Why is it in the news?
- India’s GDP surged to a six-quarter high of 8.4% in Q3 FY24, while GVA growth stood at 6.5% during the same period, as reported by the Ministry of Statistics and Programme Implementation.
Gross Value Added (GVA) · GVA quantifies the value of goods and services produced within a country’s borders, after deducting the cost of inputs and raw materials. · It adjusts GDP by incorporating subsidies and taxes on products, providing a more accurate representation of economic activity. · GVA reflects the additional value generated in the production process, indicating the contribution of various sectors to the economy. · Changes in GVA signify changes in the efficiency and productivity of different sectors, offering insights into economic performance. · GVA allows for a detailed analysis of individual sectors, facilitating comparisons and policy decisions to boost specific industries. · GVA is commonly used for international comparisons, providing a standardized measure of economic output across countries.

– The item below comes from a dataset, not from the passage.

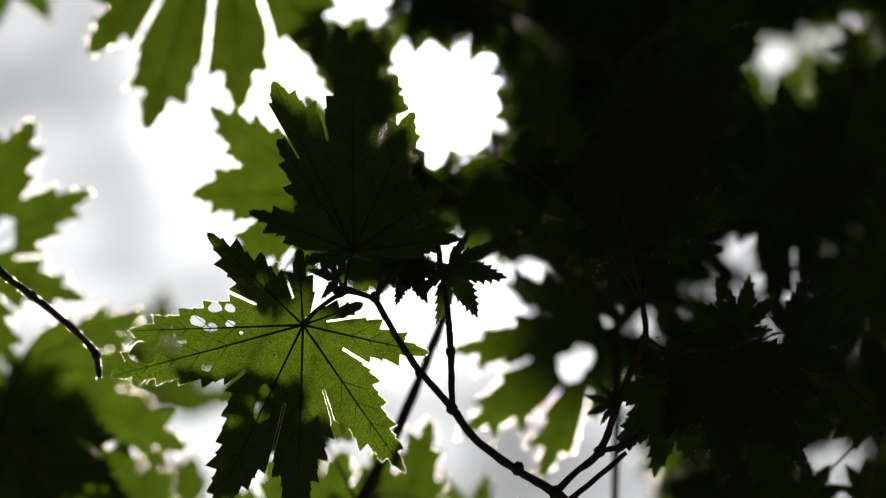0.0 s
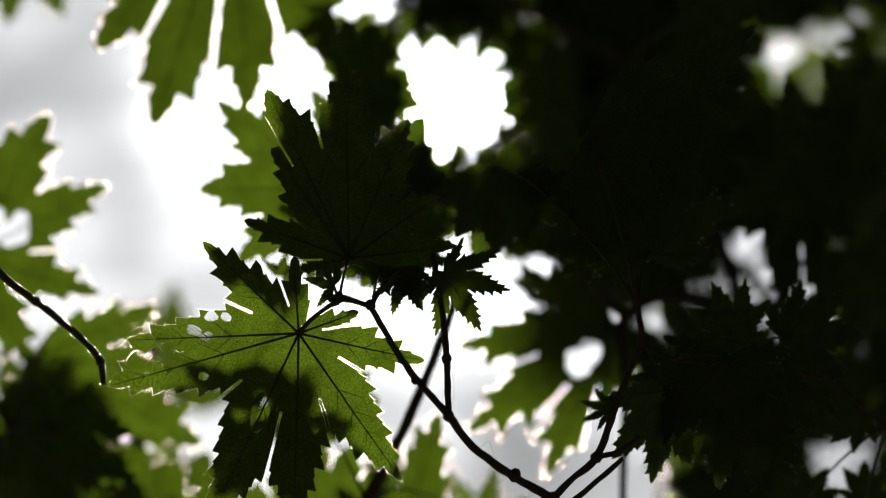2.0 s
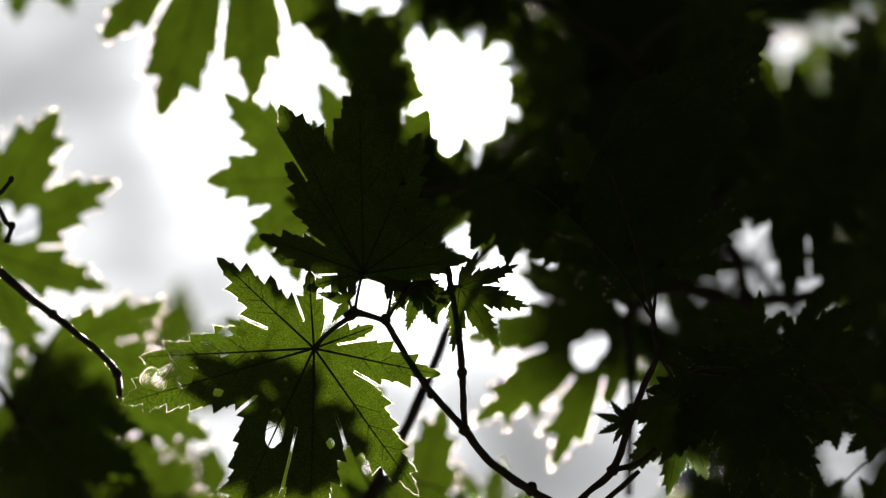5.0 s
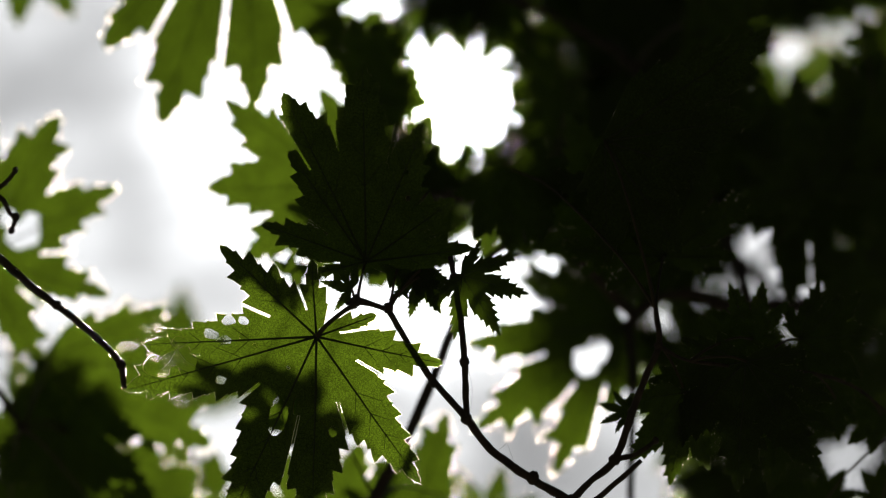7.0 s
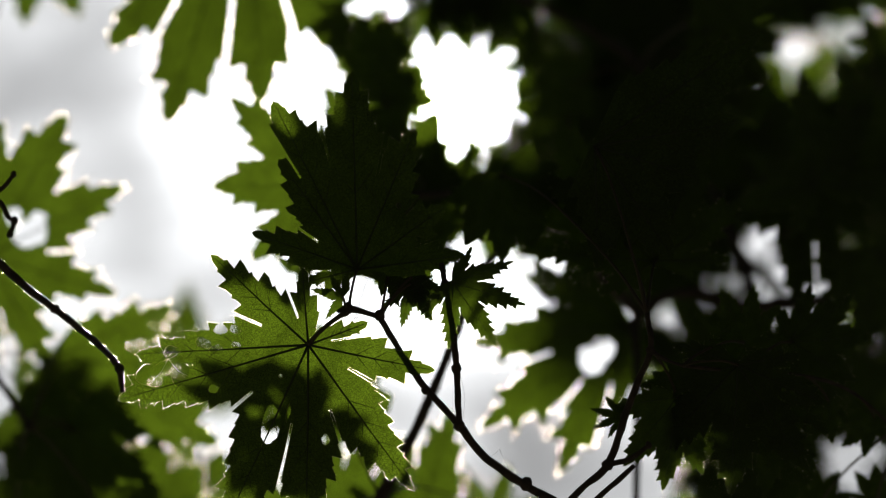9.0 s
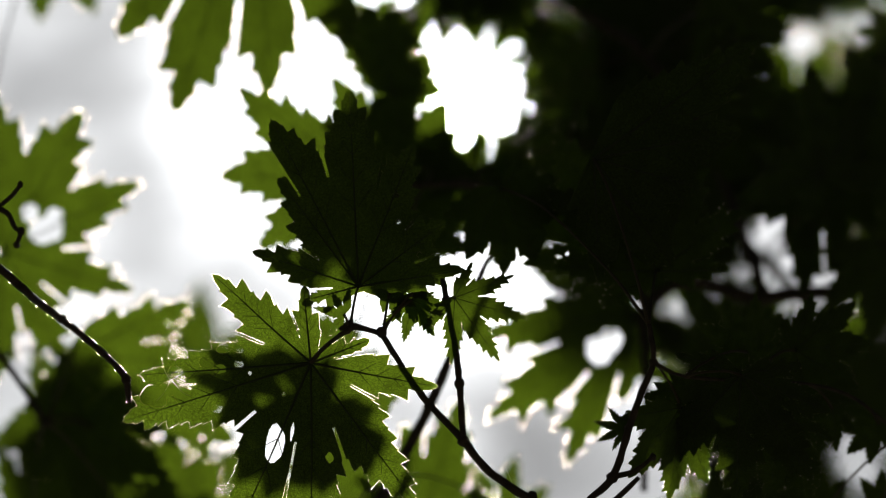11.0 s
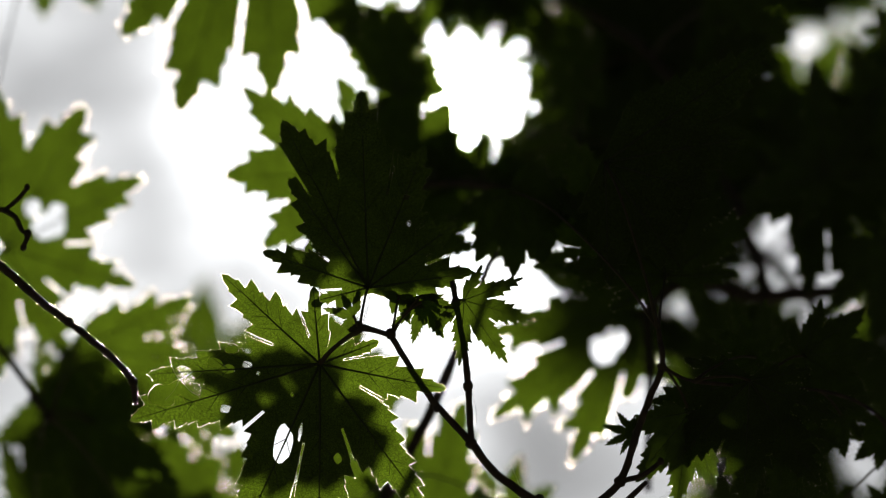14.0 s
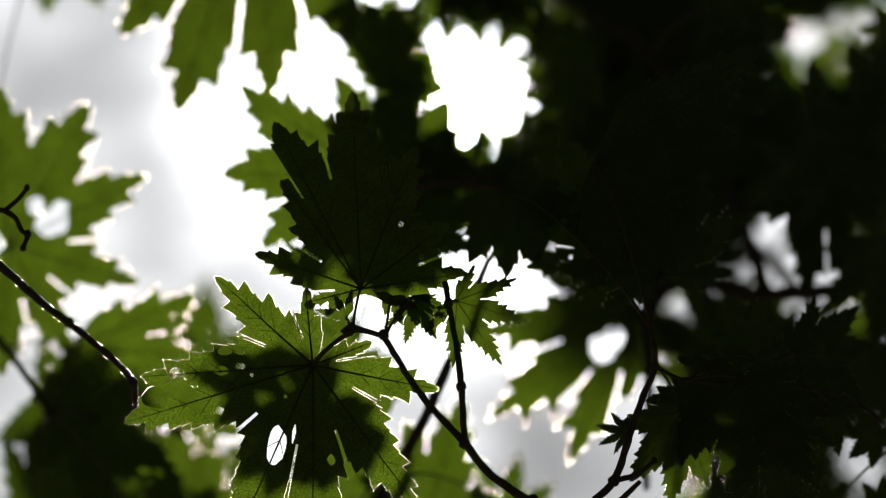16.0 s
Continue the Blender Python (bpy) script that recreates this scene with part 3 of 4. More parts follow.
leaf(back_bough, (-0.0015, 0.0229, 1.12), 98, 0.0290, (4,5), own=DARK_LEAF, stalk=(0.0087, 0.0221, 1.08))
leaf(back_bough, (0.0544, 0.0594, 1.12), 172, 0.0272, (4,5), own=DARK_LEAF, stalk=(0.0435, 0.0101, 1.1))

leaf(back_bough, (0.1236, 0.1089, 1.15), -35, 0.0297, (4,5), 3, (0.0907, 0.0866, 1.2))
leaf(back_bough, (0.1087, 0.0765, 1.06), -14, 0.0257, (4,5), own=DARK_LEAF, stalk=(0.1231, 0.0381, 1.2))
leaf(back_bough, (0.1190, 0.0420, 1.16), 8, 0.0274, (4,5), own=DARK_LEAF, stalk=(0.1231, 0.0381, 1.2))
leaf(back_bough, (0.1713, 0.1392, 1.3), 268, 0.0234, (4,5), 1, (0.0907, 0.0866, 1.2))

leaf(back_bough, (-0.0405, 0.1141, 1.25), 278, 0.0351, (4,5), own=DARK_LEAF, stalk=(-0.0063, 0.1307, 1.16))
leaf(back_bough, (-0.0331, 0.0977, 1.14), 292, 0.0269, (4,5), own=DARK_LEAF, stalk=(-0.0063, 0.1307, 1.16))

leaf(back_bough, (0.1379, 0.0934, 1.2), 5, 0.0229, (4,5), own=DARK_LEAF, stalk=(0.0907, 0.0866, 1.2))
leaf(back_bough, (0.1451, 0.0706, 1.25), 40, 0.0211, (4,5), own=DARK_LEAF, stalk=(0.1231, 0.0381, 1.2))
leaf(back_bough, (0.2108, 0.0961, 1.2), 186, 0.0211, (4,5), own=BACK_LEAF, stalk=(0.2202, -0.0159, 1.2))

# added leaves, hidden behind the nearer ones, that keep the sun off them
leaf(back_bough, (-0.0262, 0.0078, 1.130), 0, 0.0754, (2, 3), own=leaf_meshes(101, lobes=((-167, 0.28, 0.20), (8, 0.53, 0.37), (37, 0.54, 0.49), (68, 0.77, 0.64), (91, 1.00, 0.66), (115, 0.95, 0.34), (160, 0.56)), teeth=8, beads=0), stalk=(-0.0200, 0.0217, 1.060))
leaf(back_bough, (-0.0252, 0.0106, 1.200), 0, 0.0577, (2, 3), own=leaf_meshes(102, lobes=((-148, 0.34, 0.21), (-41, 0.33, 0.39), (0, 0.61, 0.46), (34, 0.64, 0.57), (65, 0.81, 0.71), (92, 1.00, 0.71), (118, 0.85, 0.39), (166, 0.59)), teeth=8, beads=0), stalk=(-0.0107, 0.0270, 1.080))
leaf(back_bough, (-0.0258, 0.0709, 1.250), 0, 0.0373, (2, 3), own=leaf_meshes(103, lobes=((-136, 0.56, 0.59), (-74, 0.68), (8, 0.45, 0.65), (51, 0.55, 0.85), (93, 0.91, 0.91), (109, 1.00, 0.72), (132, 0.79)), teeth=8, beads=0), stalk=(-0.0063, 0.1411, 1.160))
leaf(back_bough, (-0.0450, -0.0512, 1.060), 0, 0.0433, (2, 3), own=leaf_meshes(104, lobes=((-173, 0.61, 0.42), (-143, 1.00, 0.70), (-121, 0.90, 0.61), (-95, 0.77, 0.65), (-65, 0.72, 0.56), (-3, 0.42, 0.33), (87, 0.42, 0.33), (133, 0.64)), teeth=5, beads=0), stalk=(-0.0200, 0.0217, 1.06))
leaf(back_bough, (-0.0724, -0.0477, 1.050), 0, 0.0290, (2, 3), own=leaf_meshes(105, lobes=((-135, 0.69, 0.49), (-102, 1.00), (0, 0.42, 0.35), (58, 0.66, 0.42), (138, 0.84, 0.35), (166, 0.86)), teeth=5, beads=0), stalk=(-0.0200, 0.0217, 1.06))
leaf(back_bough, (-0.0607, -0.0102, 1.000), 0, 0.0101, (2, 3), own=leaf_meshes(106, lobes=((-56, 0.72, 0.50), (27, 0.89, 0.50), (90, 0.80, 0.50), (143, 1.00)), teeth=6, beads=0), stalk=(-0.0200, 0.0217, 1.06))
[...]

Gross Domestic Product (GDP) · GDP measures the total value of all goods and services produced within a country’s borders during a specific period. · GDP provides a comprehensive overview of a nation’s economic performance, encompassing consumption, investment, government spending, and net exports. · It reflects the aggregate output of the economy, serving as a key indicator of its overall health and growth trajectory. · GDP offers a macroscopic perspective on economic activity, influencing policy decisions and investment strategies. · GDP facilitates comparisons of economic performance over time and across different regions, aiding in the assessment of relative prosperity. · GDP can be adjusted for inflation to provide real GDP, which accounts for changes in price levels over time. Key Differences · GVA focuses on value addition within the production process, while GDP encompasses the total value of all goods and services produced. · GVA incorporates subsidies and taxes on products to arrive at a net value, whereas GDP does not account for these adjustments. · GVA allows for detailed sectoral analysis, while GDP provides a broader, aggregate perspective of the economy. · Changes in GVA indicate sector-specific productivity and efficiency, influencing targeted policy interventions, whereas GDP guides overall economic policy formulation. · GVA is often used for international comparisons due to its standardized methodology, while GDP remains the primary measure for cross-country comparisons.